**Data extract**

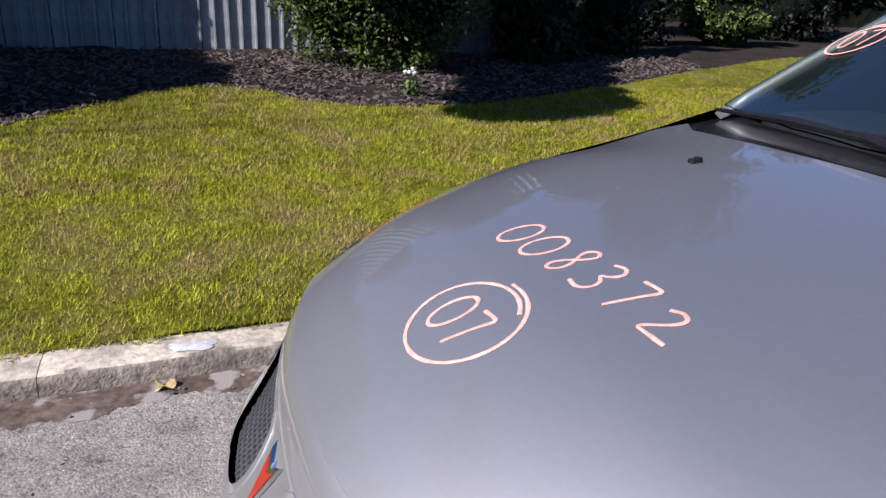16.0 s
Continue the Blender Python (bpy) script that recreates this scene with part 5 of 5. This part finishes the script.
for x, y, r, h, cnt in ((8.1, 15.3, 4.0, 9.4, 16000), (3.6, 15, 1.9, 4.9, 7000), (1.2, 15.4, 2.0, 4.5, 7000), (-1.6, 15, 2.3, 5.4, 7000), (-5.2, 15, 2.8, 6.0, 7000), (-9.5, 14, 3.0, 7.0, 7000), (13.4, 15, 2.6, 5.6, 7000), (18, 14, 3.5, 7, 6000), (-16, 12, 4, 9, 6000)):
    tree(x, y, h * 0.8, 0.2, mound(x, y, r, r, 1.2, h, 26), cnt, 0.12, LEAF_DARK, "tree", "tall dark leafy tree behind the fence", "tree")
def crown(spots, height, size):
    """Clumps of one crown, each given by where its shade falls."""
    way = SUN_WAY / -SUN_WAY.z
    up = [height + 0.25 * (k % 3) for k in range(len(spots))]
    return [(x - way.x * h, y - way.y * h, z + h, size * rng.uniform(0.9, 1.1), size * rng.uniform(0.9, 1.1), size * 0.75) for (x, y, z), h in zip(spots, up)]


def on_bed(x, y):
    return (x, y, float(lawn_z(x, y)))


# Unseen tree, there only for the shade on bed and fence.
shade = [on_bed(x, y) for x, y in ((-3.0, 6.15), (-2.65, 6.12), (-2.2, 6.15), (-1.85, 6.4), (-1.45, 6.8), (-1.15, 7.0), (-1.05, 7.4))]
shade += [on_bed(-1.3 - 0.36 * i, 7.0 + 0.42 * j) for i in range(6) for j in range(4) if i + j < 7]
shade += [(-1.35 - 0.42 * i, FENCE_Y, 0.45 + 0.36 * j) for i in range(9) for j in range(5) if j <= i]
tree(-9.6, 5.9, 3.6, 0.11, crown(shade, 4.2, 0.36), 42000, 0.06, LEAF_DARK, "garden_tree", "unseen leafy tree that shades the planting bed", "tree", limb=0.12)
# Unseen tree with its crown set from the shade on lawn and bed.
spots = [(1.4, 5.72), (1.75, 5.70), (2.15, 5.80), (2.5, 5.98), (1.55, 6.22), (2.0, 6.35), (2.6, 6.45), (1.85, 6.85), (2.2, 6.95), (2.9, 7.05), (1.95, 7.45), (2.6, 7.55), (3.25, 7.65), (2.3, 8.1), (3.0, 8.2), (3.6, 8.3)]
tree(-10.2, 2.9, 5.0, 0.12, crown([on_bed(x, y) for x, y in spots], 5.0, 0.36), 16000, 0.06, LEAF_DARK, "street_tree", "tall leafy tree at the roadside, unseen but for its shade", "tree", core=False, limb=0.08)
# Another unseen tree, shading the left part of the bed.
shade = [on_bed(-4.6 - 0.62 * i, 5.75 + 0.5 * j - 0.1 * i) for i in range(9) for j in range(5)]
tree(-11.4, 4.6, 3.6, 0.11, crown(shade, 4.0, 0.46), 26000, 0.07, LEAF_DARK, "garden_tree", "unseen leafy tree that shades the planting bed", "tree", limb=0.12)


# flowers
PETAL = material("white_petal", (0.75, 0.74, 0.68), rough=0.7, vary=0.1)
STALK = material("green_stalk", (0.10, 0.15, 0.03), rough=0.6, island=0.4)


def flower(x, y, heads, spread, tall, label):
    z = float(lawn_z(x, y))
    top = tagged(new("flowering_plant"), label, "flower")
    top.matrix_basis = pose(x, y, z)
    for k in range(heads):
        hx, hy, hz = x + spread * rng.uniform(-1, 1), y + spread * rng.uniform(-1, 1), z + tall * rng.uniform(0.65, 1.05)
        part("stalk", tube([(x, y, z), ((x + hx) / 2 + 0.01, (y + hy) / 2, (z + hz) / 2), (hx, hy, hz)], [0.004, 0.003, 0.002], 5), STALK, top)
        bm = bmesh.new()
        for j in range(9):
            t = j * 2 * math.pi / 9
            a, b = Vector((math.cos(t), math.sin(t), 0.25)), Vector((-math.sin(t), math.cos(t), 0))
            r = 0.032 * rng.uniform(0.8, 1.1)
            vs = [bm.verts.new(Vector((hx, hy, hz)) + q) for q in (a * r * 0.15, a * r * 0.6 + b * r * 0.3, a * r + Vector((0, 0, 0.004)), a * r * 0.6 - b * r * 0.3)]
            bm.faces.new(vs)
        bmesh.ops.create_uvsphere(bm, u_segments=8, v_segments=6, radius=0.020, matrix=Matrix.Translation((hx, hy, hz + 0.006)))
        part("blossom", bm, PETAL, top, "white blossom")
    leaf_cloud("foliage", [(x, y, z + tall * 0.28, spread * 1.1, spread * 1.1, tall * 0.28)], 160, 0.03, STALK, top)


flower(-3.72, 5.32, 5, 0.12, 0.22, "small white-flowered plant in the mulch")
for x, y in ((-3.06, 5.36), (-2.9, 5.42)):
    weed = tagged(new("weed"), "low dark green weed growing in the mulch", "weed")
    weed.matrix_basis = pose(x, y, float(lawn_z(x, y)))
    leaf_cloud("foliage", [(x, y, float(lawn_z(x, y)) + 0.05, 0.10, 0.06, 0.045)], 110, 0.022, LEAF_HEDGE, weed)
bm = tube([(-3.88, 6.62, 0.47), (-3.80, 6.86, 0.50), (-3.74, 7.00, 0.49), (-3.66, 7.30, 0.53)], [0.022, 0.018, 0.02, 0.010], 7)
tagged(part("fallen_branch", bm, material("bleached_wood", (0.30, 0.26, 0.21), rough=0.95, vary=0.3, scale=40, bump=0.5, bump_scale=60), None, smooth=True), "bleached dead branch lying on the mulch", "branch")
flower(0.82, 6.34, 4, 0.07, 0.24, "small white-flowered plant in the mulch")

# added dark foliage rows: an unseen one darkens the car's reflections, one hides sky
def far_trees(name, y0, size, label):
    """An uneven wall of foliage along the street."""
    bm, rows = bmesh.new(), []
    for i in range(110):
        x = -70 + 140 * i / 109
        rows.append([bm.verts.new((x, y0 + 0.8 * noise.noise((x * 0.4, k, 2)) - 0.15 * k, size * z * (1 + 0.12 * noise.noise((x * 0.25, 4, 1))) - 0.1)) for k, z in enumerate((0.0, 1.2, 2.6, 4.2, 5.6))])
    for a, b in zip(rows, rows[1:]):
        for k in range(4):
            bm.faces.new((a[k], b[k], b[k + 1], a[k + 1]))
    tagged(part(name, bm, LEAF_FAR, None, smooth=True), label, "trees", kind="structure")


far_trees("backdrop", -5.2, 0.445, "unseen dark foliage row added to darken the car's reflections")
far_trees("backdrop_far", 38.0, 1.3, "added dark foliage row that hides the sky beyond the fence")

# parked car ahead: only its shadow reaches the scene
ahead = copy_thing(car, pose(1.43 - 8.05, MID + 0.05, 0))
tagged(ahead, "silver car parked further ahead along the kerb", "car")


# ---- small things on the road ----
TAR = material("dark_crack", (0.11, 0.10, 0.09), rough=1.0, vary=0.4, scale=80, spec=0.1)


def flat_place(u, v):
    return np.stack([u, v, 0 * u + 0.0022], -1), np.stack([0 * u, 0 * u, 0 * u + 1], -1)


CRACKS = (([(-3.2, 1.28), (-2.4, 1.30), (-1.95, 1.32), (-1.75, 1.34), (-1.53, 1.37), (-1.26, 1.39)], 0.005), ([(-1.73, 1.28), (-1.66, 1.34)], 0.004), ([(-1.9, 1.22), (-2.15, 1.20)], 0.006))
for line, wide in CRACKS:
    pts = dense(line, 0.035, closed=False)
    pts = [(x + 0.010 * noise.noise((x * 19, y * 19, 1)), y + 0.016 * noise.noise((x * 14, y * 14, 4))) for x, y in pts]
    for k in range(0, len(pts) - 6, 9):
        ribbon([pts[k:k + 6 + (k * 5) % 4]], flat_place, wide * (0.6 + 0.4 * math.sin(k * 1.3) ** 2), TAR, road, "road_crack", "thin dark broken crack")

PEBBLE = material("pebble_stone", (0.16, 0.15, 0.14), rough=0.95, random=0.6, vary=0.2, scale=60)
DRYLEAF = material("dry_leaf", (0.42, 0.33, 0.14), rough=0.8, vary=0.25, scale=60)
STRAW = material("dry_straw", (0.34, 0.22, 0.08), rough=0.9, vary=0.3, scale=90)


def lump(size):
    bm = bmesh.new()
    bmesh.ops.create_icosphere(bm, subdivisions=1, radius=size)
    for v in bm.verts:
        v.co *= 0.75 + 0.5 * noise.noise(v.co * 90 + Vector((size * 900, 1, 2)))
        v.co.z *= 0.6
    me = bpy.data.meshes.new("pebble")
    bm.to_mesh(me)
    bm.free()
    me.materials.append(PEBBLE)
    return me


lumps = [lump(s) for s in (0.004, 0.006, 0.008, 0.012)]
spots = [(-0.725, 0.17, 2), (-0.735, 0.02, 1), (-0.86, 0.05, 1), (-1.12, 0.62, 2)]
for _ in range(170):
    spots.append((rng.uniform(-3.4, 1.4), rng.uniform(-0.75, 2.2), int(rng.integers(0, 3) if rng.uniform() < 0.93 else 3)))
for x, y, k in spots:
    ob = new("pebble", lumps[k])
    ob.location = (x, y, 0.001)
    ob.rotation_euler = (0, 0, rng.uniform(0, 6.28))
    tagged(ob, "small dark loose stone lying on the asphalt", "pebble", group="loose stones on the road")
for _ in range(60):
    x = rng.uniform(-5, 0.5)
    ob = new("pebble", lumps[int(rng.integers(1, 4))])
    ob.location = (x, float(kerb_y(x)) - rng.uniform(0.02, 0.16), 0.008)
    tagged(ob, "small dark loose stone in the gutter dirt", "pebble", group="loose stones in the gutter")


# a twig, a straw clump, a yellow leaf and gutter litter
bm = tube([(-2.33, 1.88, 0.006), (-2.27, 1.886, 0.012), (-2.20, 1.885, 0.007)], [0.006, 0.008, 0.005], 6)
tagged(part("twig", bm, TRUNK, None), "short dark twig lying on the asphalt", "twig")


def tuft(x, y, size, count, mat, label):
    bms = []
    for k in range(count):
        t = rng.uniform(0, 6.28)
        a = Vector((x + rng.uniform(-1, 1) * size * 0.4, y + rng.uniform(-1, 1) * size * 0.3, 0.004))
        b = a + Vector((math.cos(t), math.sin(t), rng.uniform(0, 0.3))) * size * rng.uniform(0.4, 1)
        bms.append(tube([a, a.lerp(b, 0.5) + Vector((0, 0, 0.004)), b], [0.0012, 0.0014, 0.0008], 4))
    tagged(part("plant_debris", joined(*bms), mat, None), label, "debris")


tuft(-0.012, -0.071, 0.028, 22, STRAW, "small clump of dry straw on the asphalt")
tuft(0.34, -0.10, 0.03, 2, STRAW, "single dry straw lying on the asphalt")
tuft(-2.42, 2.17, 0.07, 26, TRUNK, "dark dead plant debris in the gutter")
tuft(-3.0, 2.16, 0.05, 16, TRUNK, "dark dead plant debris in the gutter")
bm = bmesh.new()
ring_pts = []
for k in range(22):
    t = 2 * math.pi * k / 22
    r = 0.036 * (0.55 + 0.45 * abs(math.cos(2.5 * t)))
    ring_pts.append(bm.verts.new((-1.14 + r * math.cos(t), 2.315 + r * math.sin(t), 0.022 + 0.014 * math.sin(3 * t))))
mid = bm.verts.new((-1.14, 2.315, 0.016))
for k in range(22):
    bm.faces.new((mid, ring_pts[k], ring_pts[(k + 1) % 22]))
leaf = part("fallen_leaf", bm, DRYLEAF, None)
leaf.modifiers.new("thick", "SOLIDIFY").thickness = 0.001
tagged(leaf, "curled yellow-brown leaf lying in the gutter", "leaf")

**Set problem**
Search the data for "scene". Copy every line that has it.

**Finished exercise**
Continue the Blender Python (bpy) script that recreates this scene with part 5 of 5. This part finishes the script.
# parked car ahead: only its shadow reaches the scene